On the positive front, we secured 6 new design wins with our leading-edge 36
megabit synchronous SRAM with key OEMs including Etta, RL, Barric Harbour,
Shenzhen Shiwei, Trident and others. We also achieved nine design wins for our
18 meg synchronous SRAM at Q-logic, Telelabs, Motorola and others. We expect to
receive revenues from these design wins in the latter half of fiscal year 2006.

We announced during the quarter an Asia Pacific distribution partnership
agreement with Nu Horizons, a leading global distributor of high technology
active components. Nu Horizons will distribute Alliance components products
portfolio to a wide variety of commercial OEMs through its 37 sales offices
across Asia, including Australia, China, Hong Kong, India, Korea, Japan,
Malaysia, New Zealand, Philippines, Singapore, Taiwan and Thailand.

At this point, I want to conclude with my presentation.

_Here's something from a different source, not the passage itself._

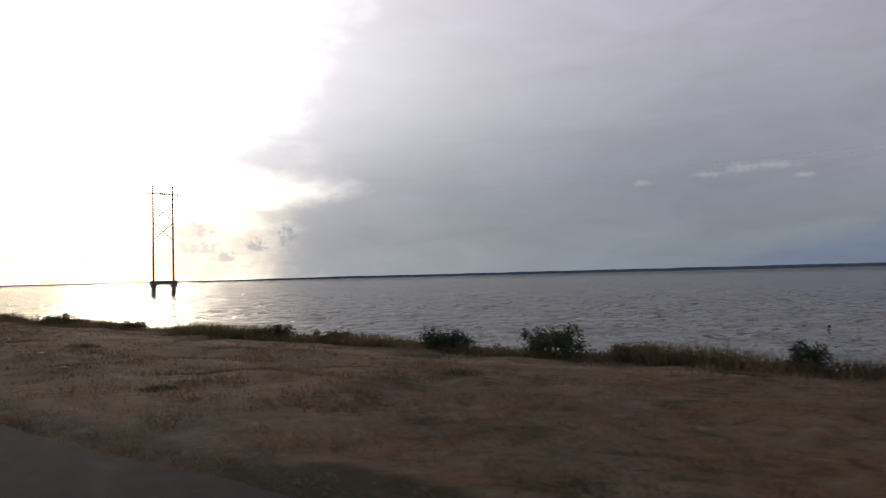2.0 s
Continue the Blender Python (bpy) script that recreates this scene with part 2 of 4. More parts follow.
# ---------------------------------------------------------------- materials
def material(name, colours, scale=4.0, rough=0.8, bump=0.2, bump_scale=None, metal=0.0, detail=6.0, space="Object", vary=0.0, spec=0.5, thin=0.0):
    """Two or three colours mixed by noise at two scales, with relief."""
    mat = bpy.data.materials.new(name)
    mat.use_nodes = True
    k = Nodes(mat.node_tree)
    vec = k.add("ShaderNodeTexCoord").outputs[space]
    coarse, fine = k.noise(vec, scale, detail), k.noise(vec, scale * 6.3, detail, 0.65)
    colour = k.mix(k.step(coarse, 0.35, 0.65), colours[0], colours[1])
    if len(colours) > 2:
        colour = k.mix(k.step(fine, 0.5, 0.72), colour, colours[2])
    if vary:
        rnd = k.add("ShaderNodeObjectInfo").outputs["Random"]
        colour = k.mix(1.0, colour, k.math("ADD", 1 - vary / 2, k.math("MULTIPLY", rnd, vary)), "MULTIPLY")
    b = k.add("ShaderNodeBsdfPrincipled")
    k.link(colour, b.inputs["Base Color"])
    k.link(k.step(fine, 0.3, 0.7, max(rough - 0.1, 0.02), min(rough + 0.1, 1.0)), b.inputs["Roughness"])
    b.inputs["Metallic"].default_value = metal
    b.inputs["Specular IOR Level"].default_value = spec
    if bump:
        relief = k.add("ShaderNodeBump")
        relief.inputs["Strength"].default_value = bump
        relief.inputs["Distance"].default_value = 0.03
        k.link(k.noise(vec, bump_scale or scale * 9, 6.0, 0.65), relief.inputs["Height"])
        k.link(relief.outputs[0], b.inputs["Normal"])
    out = b.outputs[0]
    if thin:
        through_leaf = k.add("ShaderNodeBsdfTranslucent")
        k.link(colour, through_leaf.inputs[0])
        both = k.add("ShaderNodeMixShader")
        both.inputs[0].default_value = thin
        k.link(out, both.inputs[1])
        k.link(through_leaf.outputs[0], both.inputs[2])
        out = both.outputs[0]
    k.link(out, k.add("ShaderNodeOutputMaterial").inputs["Surface"])
    return mat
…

To conclude our call
today, I would like to say that we are confident in the long term prospects of
the company and believe that analog and mixed signal business unit will be a
strong driver moving forward, particularly in the high-growth LCD market where
we have been designed into the products of the largest players such as Samsung
and LG.

Our system solutions business is still in its early stage of growth as we focus
to increase the market penetration of our current products portfolio and
introduce next generation solutions.

The September quarter looks very promising for the company as we remain
committed to become a leading provider of high performance semiconductor
products to the expansion of our OEM distribution network and improve overall
operational efficiencies.

At this point, we are unable to accept questions. However, we will be issuing
news surrounding this topic as the situation necessitates. Thanks again for
listening to our conference call today.

Operator
Ladies and gentlemen, thank you for your participation in today's conference.
This concludes the presentation and you may now disconnect. Have a good day.